NOTE: Syaf was dismissed from the book for inserting a religious reference into the book on the DL, you can read more about it here. This was not, however, in the digital version and has been removed from further printings of the book.

The Silva portion is inked by Adriano Di Benedetto, it’s a heavier style that can often resemble Rachel Dodson’s inks on Terry Dodson or even Wade von Grawbadger over Stuart Immonen’s work in places. Silva’s weakness seems to be in his faces, particularly Gambit, who often looks horrific.

NOPE (Marvel Comics)

NOPE (Marvel Comics)

I am completely unfamiliar with these artist’s previous works, they are completely fine but I don’t think I would put either in the must-read category but neither is completely unpleasant to me, like a John Romita Jr, or a Rob Liefeld.

If this story is meant for long-time readers, it's not a particularly interesting or fresh story part of this is Guggenheim wanting to write a throwback style comic, and political pundits and cable tv talking heads have been done in a dozens of other comics at this point, maybe you could have done this in 2007.

I can't recommend this comic to a new reader unless they are willing to invest in some Wikipedia research, the collection does include a partially illustrated timeline at the end of issue one. I didn't find it particularly helpful.
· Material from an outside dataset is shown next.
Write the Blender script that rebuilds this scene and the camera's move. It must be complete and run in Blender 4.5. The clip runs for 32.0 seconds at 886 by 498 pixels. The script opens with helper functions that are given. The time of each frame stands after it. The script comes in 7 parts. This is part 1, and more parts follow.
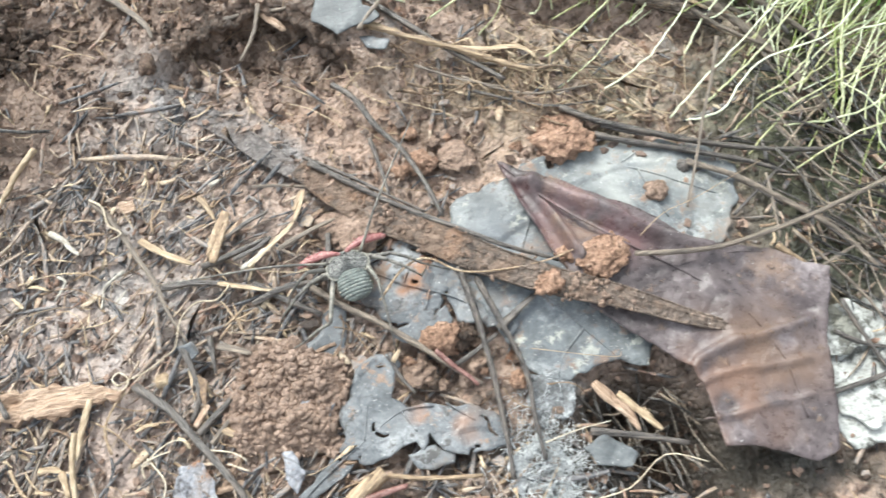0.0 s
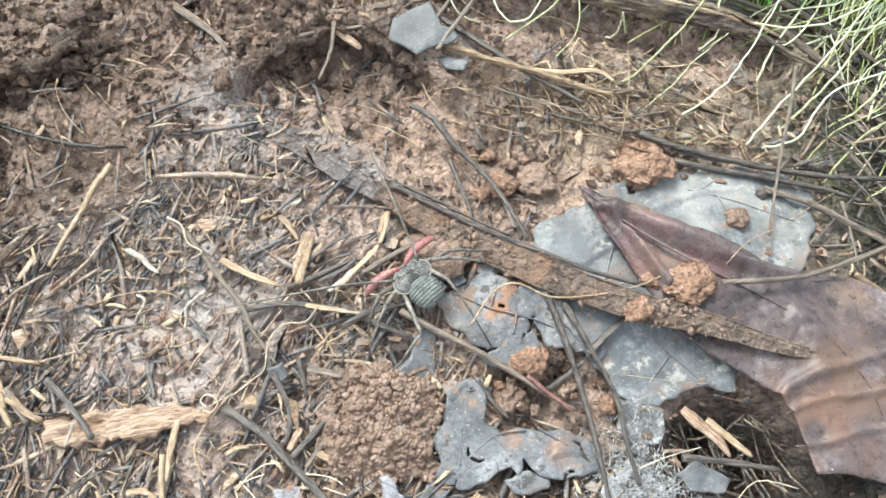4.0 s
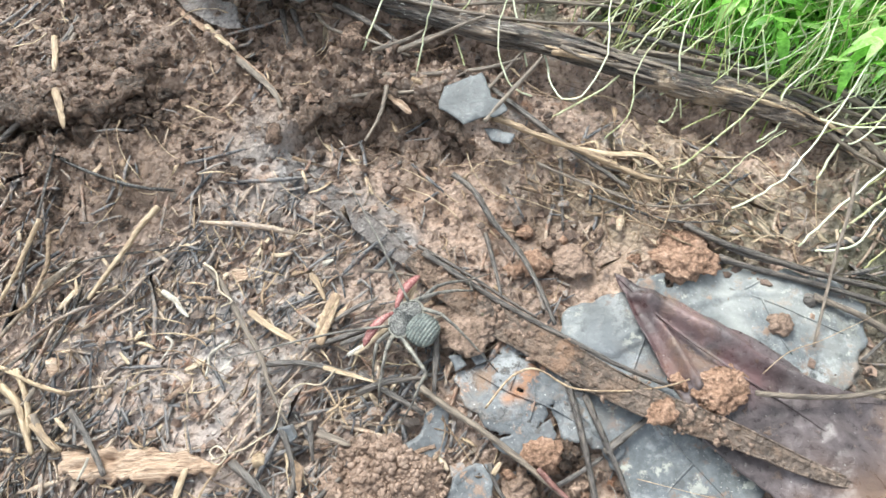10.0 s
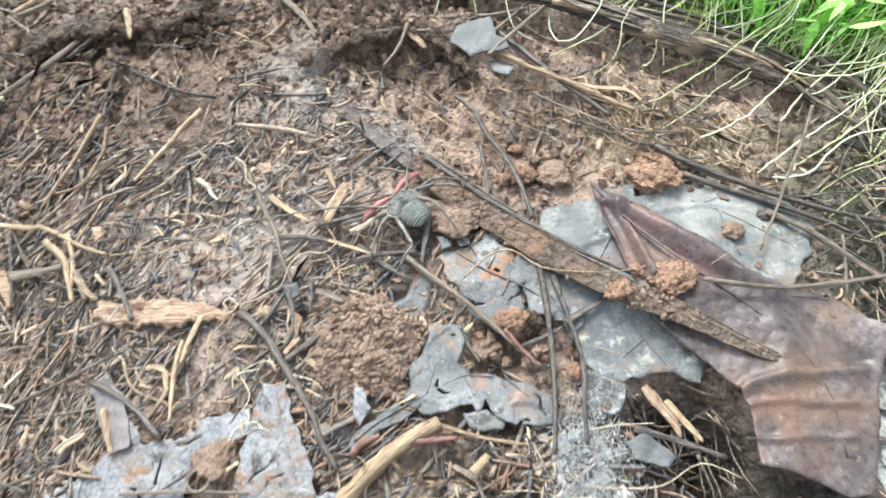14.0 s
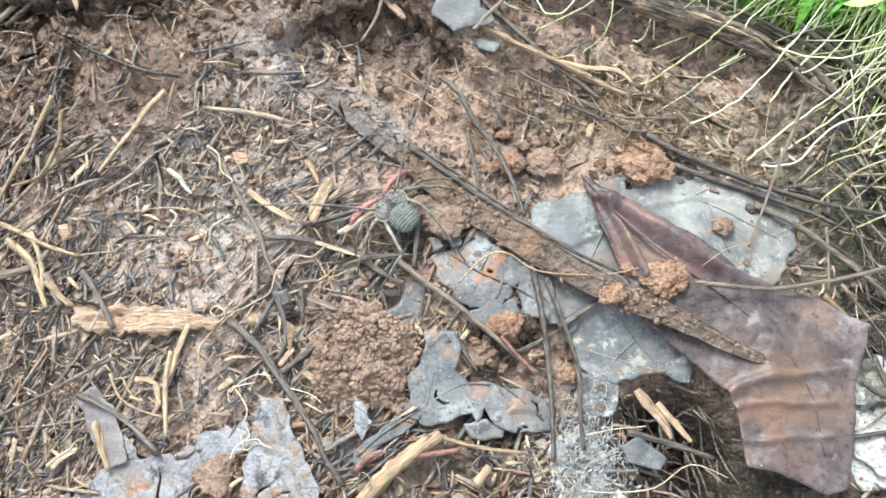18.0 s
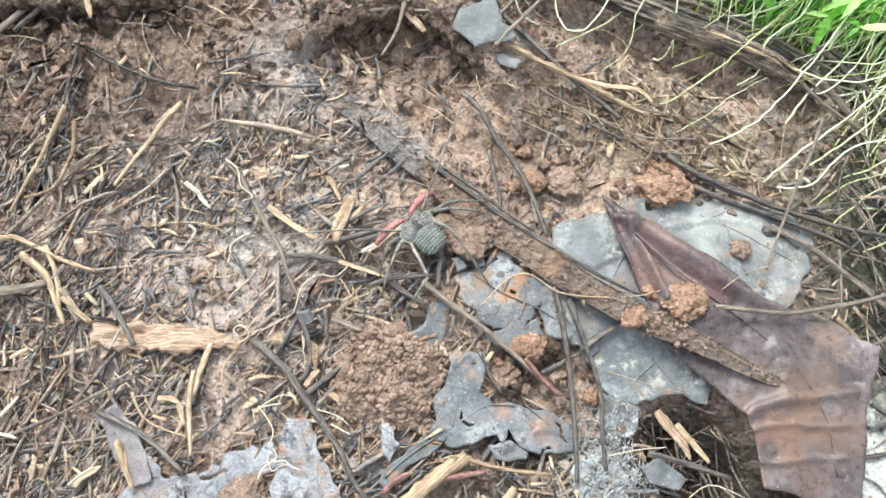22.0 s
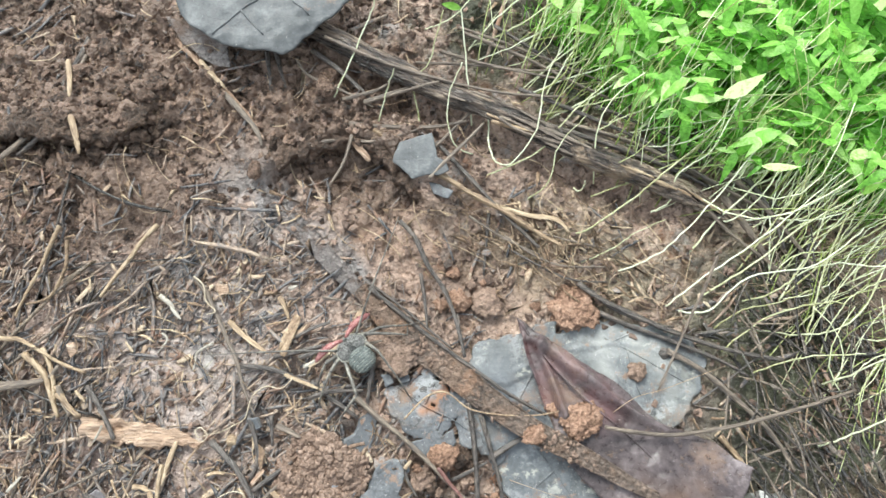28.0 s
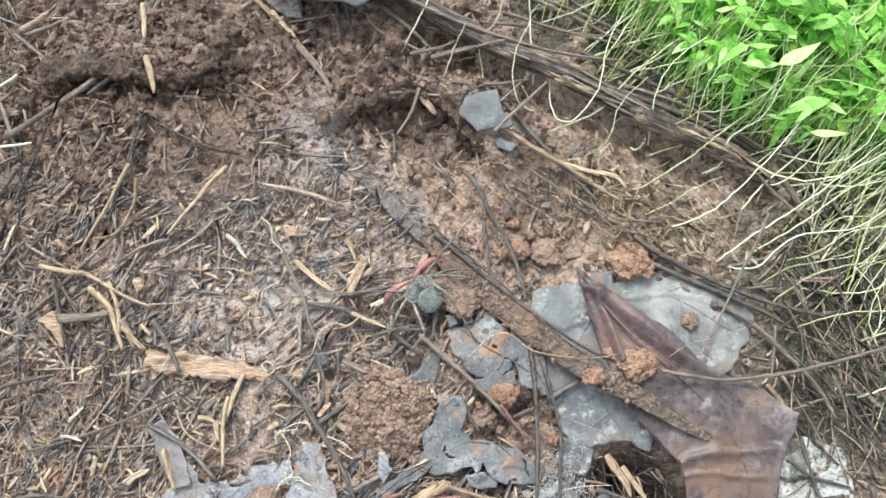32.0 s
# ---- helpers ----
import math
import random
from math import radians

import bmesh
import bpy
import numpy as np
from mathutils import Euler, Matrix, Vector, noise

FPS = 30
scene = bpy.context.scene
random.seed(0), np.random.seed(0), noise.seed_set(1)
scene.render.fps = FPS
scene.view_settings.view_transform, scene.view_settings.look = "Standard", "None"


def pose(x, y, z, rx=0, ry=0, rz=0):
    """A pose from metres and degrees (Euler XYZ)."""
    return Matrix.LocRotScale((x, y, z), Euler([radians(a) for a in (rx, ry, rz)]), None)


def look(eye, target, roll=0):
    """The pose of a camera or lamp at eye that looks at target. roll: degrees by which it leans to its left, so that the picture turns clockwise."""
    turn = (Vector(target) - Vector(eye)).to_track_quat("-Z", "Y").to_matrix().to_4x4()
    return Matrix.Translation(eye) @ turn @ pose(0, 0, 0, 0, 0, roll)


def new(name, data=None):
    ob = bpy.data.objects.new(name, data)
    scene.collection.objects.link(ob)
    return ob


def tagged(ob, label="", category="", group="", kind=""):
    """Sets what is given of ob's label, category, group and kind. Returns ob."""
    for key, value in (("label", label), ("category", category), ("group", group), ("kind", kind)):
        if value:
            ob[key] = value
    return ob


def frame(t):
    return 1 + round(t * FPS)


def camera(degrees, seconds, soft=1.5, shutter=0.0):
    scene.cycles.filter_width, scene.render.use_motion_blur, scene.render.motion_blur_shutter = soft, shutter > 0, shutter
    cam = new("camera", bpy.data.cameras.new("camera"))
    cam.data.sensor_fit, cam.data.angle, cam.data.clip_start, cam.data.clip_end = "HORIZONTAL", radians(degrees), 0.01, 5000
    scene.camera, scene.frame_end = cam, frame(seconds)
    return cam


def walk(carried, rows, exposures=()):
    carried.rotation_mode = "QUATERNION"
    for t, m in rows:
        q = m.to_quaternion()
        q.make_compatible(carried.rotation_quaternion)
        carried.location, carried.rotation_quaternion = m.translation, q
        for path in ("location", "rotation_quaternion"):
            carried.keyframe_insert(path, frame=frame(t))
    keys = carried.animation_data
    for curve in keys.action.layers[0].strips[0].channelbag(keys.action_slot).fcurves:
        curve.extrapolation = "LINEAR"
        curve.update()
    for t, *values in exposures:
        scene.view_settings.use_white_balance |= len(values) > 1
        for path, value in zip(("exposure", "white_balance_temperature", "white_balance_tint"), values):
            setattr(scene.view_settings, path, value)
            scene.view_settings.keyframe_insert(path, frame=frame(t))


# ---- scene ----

It seems to go all the way back to the first Stan Lee and Jack Kirby comics and honestly, I didn't really want to read all that.

It seemed like a whole lot of information presented kinda poorly, but if you are coming in completely blind it might be something worth checking out.

I don’t know yet if I will continue reading this book. I guess we’ll see how the others go. Despite my concerns about how the political stuff in the book is handled, I don't hate it and would consider reading more if I'm not totally burned out by the end of this experiment. I just don't know who this comic is really for.